Waynesville 6th graders got to use their creativity to make movie trailers during summer school this year.
Lights. Camera. Action.
During summer school, Waynesville sixth graders worked in six-member movie development teams to produce a movie trailer. Their objective was to secure funding from a production company in order to make the next big sci-fi movie.
Students shot footage “on location" at the Waynesville City Park for one scene of their film and worked to develop their scripts, designs, and audio and visual effects to produce a movie trailer.
“My job was to create the score and I used garage band mostly,” said Alana Masters, a sixth grader who was up for best audio effects.

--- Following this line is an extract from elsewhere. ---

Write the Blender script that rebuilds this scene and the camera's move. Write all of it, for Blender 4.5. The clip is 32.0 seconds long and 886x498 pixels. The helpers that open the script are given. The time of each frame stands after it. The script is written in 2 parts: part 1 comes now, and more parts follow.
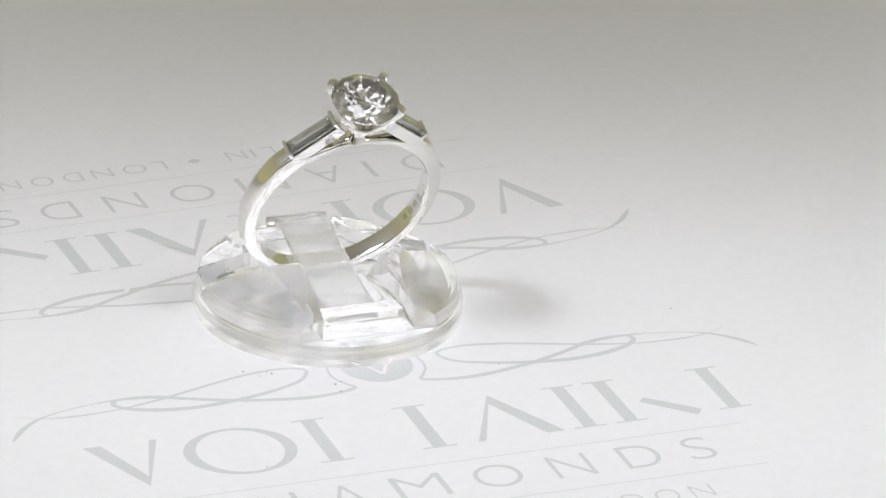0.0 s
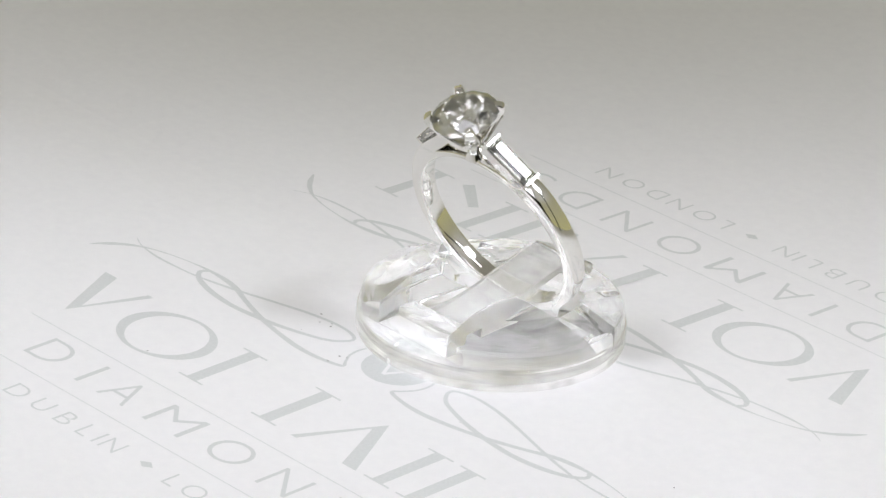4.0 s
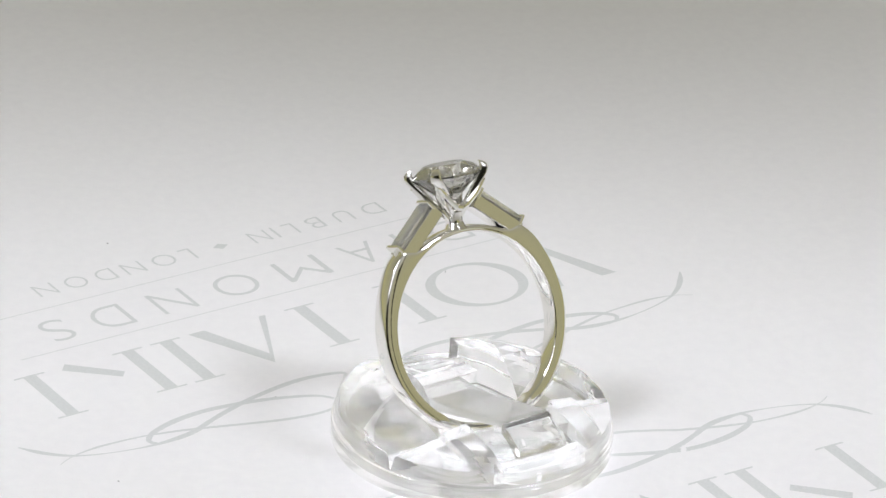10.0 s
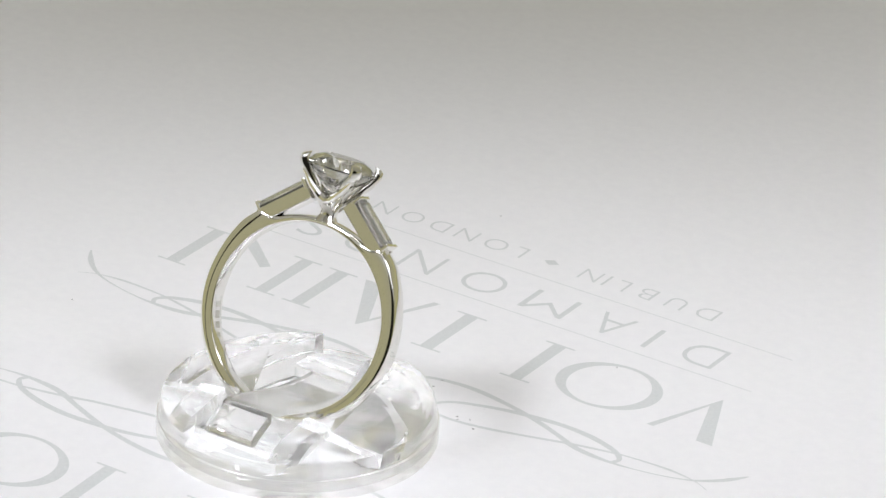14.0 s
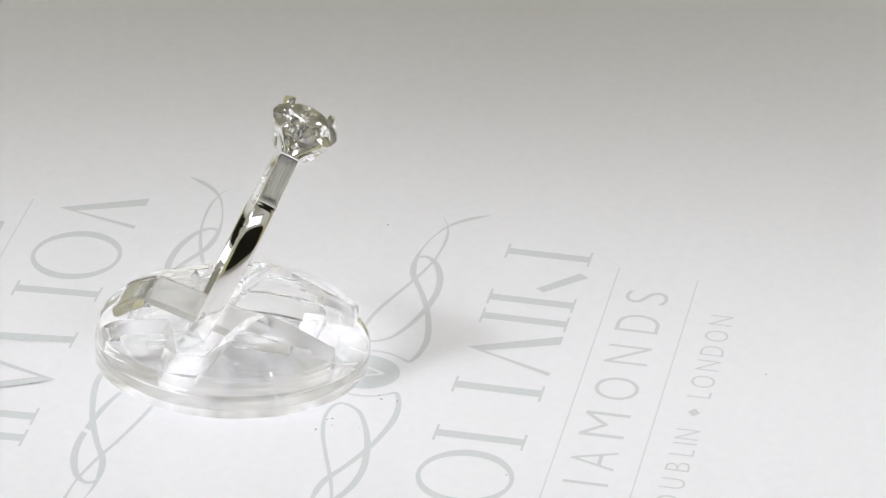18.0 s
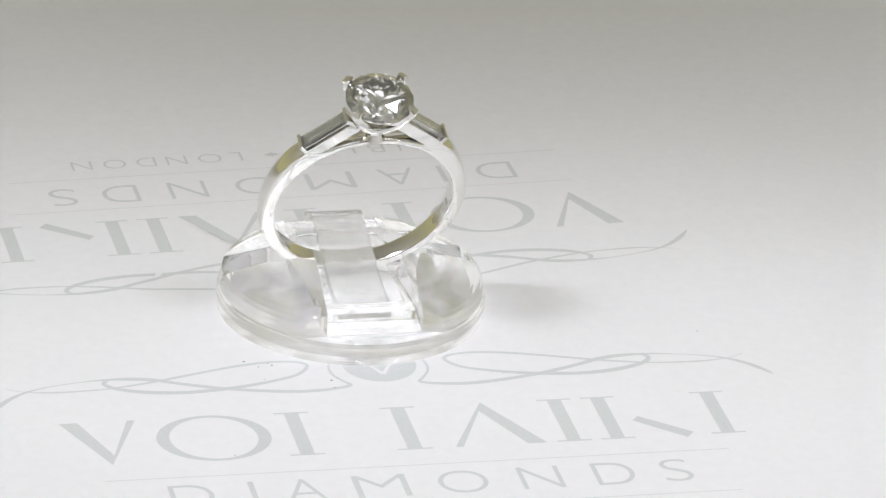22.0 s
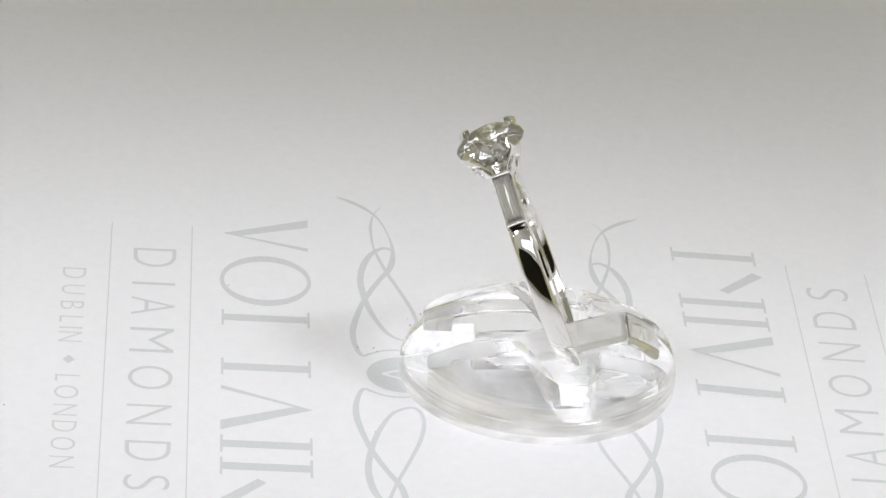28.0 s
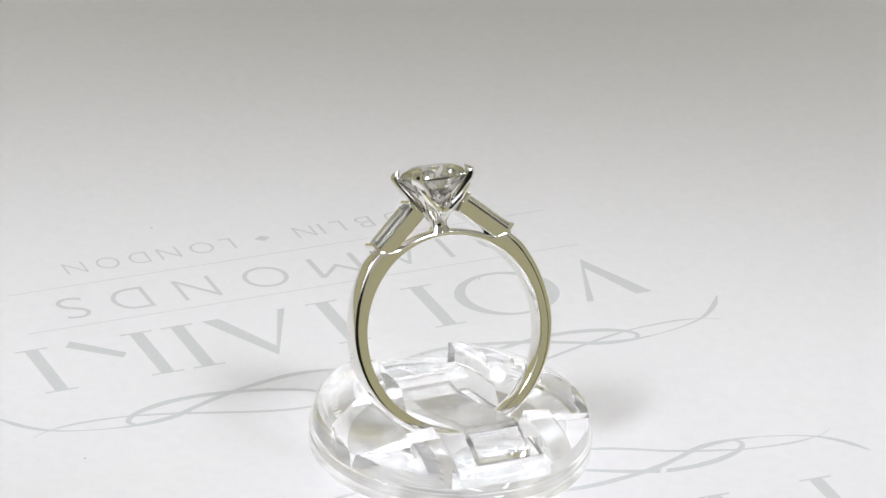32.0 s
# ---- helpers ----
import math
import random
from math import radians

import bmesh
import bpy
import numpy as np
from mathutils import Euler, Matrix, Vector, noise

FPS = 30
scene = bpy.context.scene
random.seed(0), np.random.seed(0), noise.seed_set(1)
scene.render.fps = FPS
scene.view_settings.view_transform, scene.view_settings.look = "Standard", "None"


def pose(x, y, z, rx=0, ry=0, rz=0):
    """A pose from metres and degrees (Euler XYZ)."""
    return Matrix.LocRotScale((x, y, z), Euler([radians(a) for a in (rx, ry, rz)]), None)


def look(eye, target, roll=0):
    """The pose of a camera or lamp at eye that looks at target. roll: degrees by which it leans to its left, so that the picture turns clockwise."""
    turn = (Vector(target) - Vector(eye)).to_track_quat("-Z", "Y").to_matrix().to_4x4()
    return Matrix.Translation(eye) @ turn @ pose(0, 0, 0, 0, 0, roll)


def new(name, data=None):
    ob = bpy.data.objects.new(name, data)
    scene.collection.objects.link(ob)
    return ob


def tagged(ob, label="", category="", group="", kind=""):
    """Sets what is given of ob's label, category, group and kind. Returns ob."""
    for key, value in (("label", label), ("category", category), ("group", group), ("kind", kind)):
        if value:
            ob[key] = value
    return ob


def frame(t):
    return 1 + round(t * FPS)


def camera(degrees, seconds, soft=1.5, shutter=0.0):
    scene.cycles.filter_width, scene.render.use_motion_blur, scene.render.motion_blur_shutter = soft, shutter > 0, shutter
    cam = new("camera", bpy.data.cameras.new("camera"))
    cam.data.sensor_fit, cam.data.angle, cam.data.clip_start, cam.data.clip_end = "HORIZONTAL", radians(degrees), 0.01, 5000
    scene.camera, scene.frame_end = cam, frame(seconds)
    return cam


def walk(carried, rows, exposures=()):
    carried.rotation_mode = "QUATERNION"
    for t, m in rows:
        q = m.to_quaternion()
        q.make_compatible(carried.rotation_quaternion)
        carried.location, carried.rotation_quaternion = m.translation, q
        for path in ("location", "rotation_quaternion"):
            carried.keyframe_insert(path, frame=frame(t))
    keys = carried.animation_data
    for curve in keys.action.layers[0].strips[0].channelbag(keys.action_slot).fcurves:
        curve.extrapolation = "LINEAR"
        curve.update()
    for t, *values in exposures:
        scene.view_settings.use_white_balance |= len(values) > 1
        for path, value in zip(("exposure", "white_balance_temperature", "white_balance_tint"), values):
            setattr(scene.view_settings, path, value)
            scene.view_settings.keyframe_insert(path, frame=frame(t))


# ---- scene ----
cam = camera(10.058, 32.0)
EYE, AIM = (0.0, -0.39228, 0.205), (0.004715, 0.011701, 0.006816)
walk(cam, [(0.0, look(EYE, AIM, 3.488)), (32.0, look(EYE, AIM, 3.488))])

MM = 0.001
TURN = -16.7732  # degrees a second
# the printed sheet on the turning table: its own axes, u along the lines of print, v up the page
SHEET = Matrix(((0.923893, -0.382648, 0.001179, -0.003936),
                (0.382588, 0.923794, 0.015189, 0.009020),
                (-0.006901, -0.013581, 0.999884, -0.000132),
                (0, 0, 0, 1)))
STAND_AT = SHEET @ pose(0, 3.68 * MM, 0.05 * MM)
LEAN = 23.6
RING_AT = SHEET @ pose(0.38 * MM, 3.2 * MM, 10.95 * MM, LEAN, -1.4, 2.0)
RING_MM = 0.982 * MM

# ---- light ----
world = bpy.data.worlds.new("room_air")
scene.world = world
world.use_nodes = True


def room_air():
    """The room round the table as a glow: olive walls low down, greyer overhead, with brightness added on the camera's
    side for the stones.
    """
    n, l = world.node_tree.nodes, world.node_tree.links
    co, sep = n.new("ShaderNodeTexCoord"), n.new("ShaderNodeSeparateXYZ")
    l.new(co.outputs["Generated"], sep.inputs[0])

    def shades(stops):
        r = n.new("ShaderNodeValToRGB")
        e = r.color_ramp.elements
        e[0].position, e[0].color = stops[0]
        e[1].position, e[1].color = stops[-1]
        for at, col in stops[1:-1]:
            e.new(at).color = col
        l.new(sep.outputs["Z"], r.inputs[0])
        return r

    low = (0.47, 0.445, 0.235, 1)
    far = shades([(0.0, low), (0.35, (0.38, 0.36, 0.24, 1)), (0.75, (0.27, 0.26, 0.20, 1)), (0.97, (0.26, 0.25, 0.21, 1))])
    near = shades([(0.0, low), (0.35, (0.40, 0.38, 0.26, 1)), (0.58, (0.51, 0.50, 0.46, 1)), (0.80, (0.51, 0.50, 0.46, 1)), (0.97, (0.26, 0.25, 0.21, 1))])
    side, mix = n.new("ShaderNodeMapRange"), n.new("ShaderNodeMix")
    mix.data_type = "RGBA"
    l.new(sep.outputs["Y"], side.inputs["Value"])
    side.inputs["From Min"].default_value, side.inputs["From Max"].default_value = 0.3, -0.3
    l.new(side.outputs[0], mix.inputs[0])
    l.new(far.outputs[0], mix.inputs[6])
    l.new(near.outputs[0], mix.inputs[7])
    l.new(mix.outputs[2], n["Background"].inputs[0])
    n["Background"].inputs[1].default_value = 0.92


room_air()


def area_lamp(name, at, aim, sx, sy, watts, colour, spread=180):
    data = bpy.data.lights.new(name, "AREA")
    data.shape, data.size, data.size_y = "RECTANGLE", sx, sy
    data.energy, data.color, data.spread = watts, colour, radians(spread)
    ob = new(name, data)
    ob.matrix_world = look(at, aim)
    return ob


# a cool-white lamp strip to either side, in front of the table
COOL = (0.87, 0.875, 0.95)
LAMP_AT = (0.220, -0.1057, 0.340)
for side, watts in ((-1, 0.0415), (1, 0.0333)):
    area_lamp("strip_lamp", (LAMP_AT[0] * side, *LAMP_AT[1:]), (0.0007 - 0.0144 * side, -0.0111, 0.0), 0.11, 0.24, watts, COOL, 15.9)
# and an unseen fill panel over the camera, added to brighten the stones
FILL_AT, FILL_AIM = (0.0, -0.33, 0.37), (0.0, -0.02, 0.0)
area_lamp("stone_fill_lamp", FILL_AT, FILL_AIM, 0.40, 0.17, 0.085, COOL, 70)


# ---- materials ----
def material(name, rough=0.5, metal=0.0, colour=(0.8, 0.8, 0.8)):
    m = bpy.data.materials.new(name)
    m.use_nodes = True
    p = m.node_tree.nodes["Principled BSDF"]
    p.inputs["Base Color"].default_value = (*colour, 1)
    p.inputs["Roughness"].default_value = rough
    p.inputs["Metallic"].default_value = metal
    return m, m.node_tree.nodes, m.node_tree.links, p


def noise_on(nodes, links, scale, detail=4.0, rough=0.6):
    co = nodes.new("ShaderNodeTexCoord")
    n = nodes.new("ShaderNodeTexNoise")
    n.inputs["Scale"].default_value, n.inputs["Detail"].default_value = scale, detail
    n.inputs["Roughness"].default_value = rough
    links.new(co.outputs["Object"], n.inputs["Vector"])
    return n


def ramp(nodes, links, src, stops):
    r = nodes.new("ShaderNodeValToRGB")
    e = r.color_ramp.elements
    e[0].position, e[0].color = stops[0][0], (*stops[0][1], 1)
    e[1].position, e[1].color = stops[1][0], (*stops[1][1], 1)
    for pos, col in stops[2:]:
        k = e.new(pos)
        k.color = (*col, 1)
    links.new(src, r.inputs[0])
    return r


def bump(nodes, links, p, src, strength, distance):
    b = nodes.new("ShaderNodeBump")
    b.inputs["Strength"].default_value, b.inputs["Distance"].default_value = strength, distance
    links.new(src, b.inputs["Height"])
    links.new(b.outputs[0], p.inputs["Normal"])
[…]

For some of the special sound effects he wanted to produce, Tyrell Phinn, said, “you can make them yourself with movements, crushing objects, moving objects and dropping objects.”
As part of the college and career ready focus, summer school emphasized students learning collaboration and communication.
“I’ve learned to think outside the box with creating sounds and to collaborate with other people with different ideas than mine,” Masters said.
Phinn enjoyed working as part of a team and said perseverance is the key to moving past differences. “If you keep going and never quit, you will get the job done,” he said.
Throughout the month of June, rather than students spending time in a traditional classroom, students rotated to designated rooms to focus on the parts of production where they needed the most work. This “free flow” concept meant students received expert guidance from a specific teacher on their script, budget, trailer, character analysis and sound effects board as they needed them.
“I have loved it,” said Angela Houff, library and media specialist. “I have been able to work with the students when they needed a particular skill and so they were very engaged in learning and applying the skill.”
Students "pitched" their movies to a production company (made up of summer school staff) and then attended the 1st Annual WSGC “Oscar” Ceremony on Thursday, June 29, in the hope of winning for overall best film.
On their way to the theater (the transformed gym), sixth graders walked the red carpet. Once inside, teachers dressed in gowns, suits and tuxedos presented students with trophies for their work as producers, directors, designers, and script writers, and their production of audio and special effects.
Winners were called to the stage and gave their acceptance speeches.
Students learned that movie production is a lot of work, but “this is probably the best summer school yet,” Phinn said.
To facilitate the summer school movie production project, Michael Wheeler and Connie Cromwell spent several days in advance planning the PBL learning experience.